A resurfaced Reddit post is drawing strong reactions over a piece of shopping advice many people know too well: "you can always make more money."
To many viewers, the remark felt like more than simple insensitivity. They saw it as a harmful mindset that can fuel debt, compulsive spending, and a pattern of waste affecting both household finances and the environment.
What happened?
According to Reddit, the original poster shared a screenshot of a comment posted beneath a video of a woman crying about her shopping addiction. The advice in the comment was blunt — "you can always make more money" — and the poster said it "boiled my blood."

People in the thread said that logic does not hold up. Most people have finite income, finite time, and finite energy, so telling someone in distress that unlimited spending is fine because they can always earn more ignores all of those limits.
Why does it matter?
Treating income like an endless resource can make it easier to justify burning through savings, taking on credit card debt, or working more hours just to keep up with impulse purchases.
For someone already dealing with compulsive shopping, hearing that message can increase financial stress and shame instead of supporting recovery. It also reinforces a wider culture of overconsumption. Even a purchase that is not needed still takes resources to produce, package, transport, and eventually, in many cases, throw away.
When marketing systems and algorithms keep pushing people to shop for comfort, boredom, or status, the effects spread outward: communities end up handling the clutter and financial strain, while the planet takes on the waste.

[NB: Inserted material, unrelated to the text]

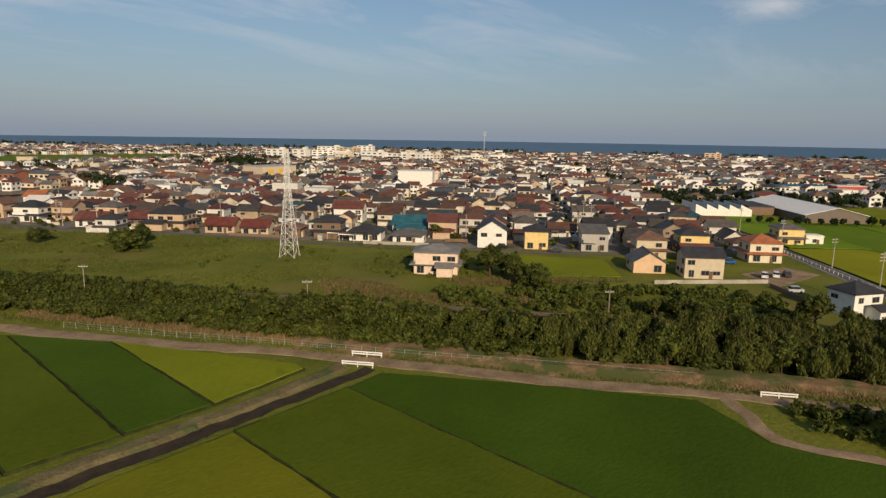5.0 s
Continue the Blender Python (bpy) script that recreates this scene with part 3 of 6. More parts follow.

Once the fallout reaches far beyond the buyer, spending is no longer only a private matter.
What are people saying?
Replies strongly challenged the idea that spending more is harmless. One wrote: "Not even on an anti consumption level but pure financial basics this is wrong. There is a finite amount of money you can earn in a lifetime. Once spent it does not return but must be re-earned. Money is not everything, I am just explaining its mechanically wrong."
Another focused on inequality, writing: "The world doesn't work the same for rich people. They don't need to 'earn' their money. They have so much invested it essentially generates infinite passive income."
A third added: "I have a feeling that neither the woman crying that she can't stop spending money and the person who commented that you can always make more money are rich."
Shopping addiction warrants empathy, and acting as though money has no limit only worsens the situation.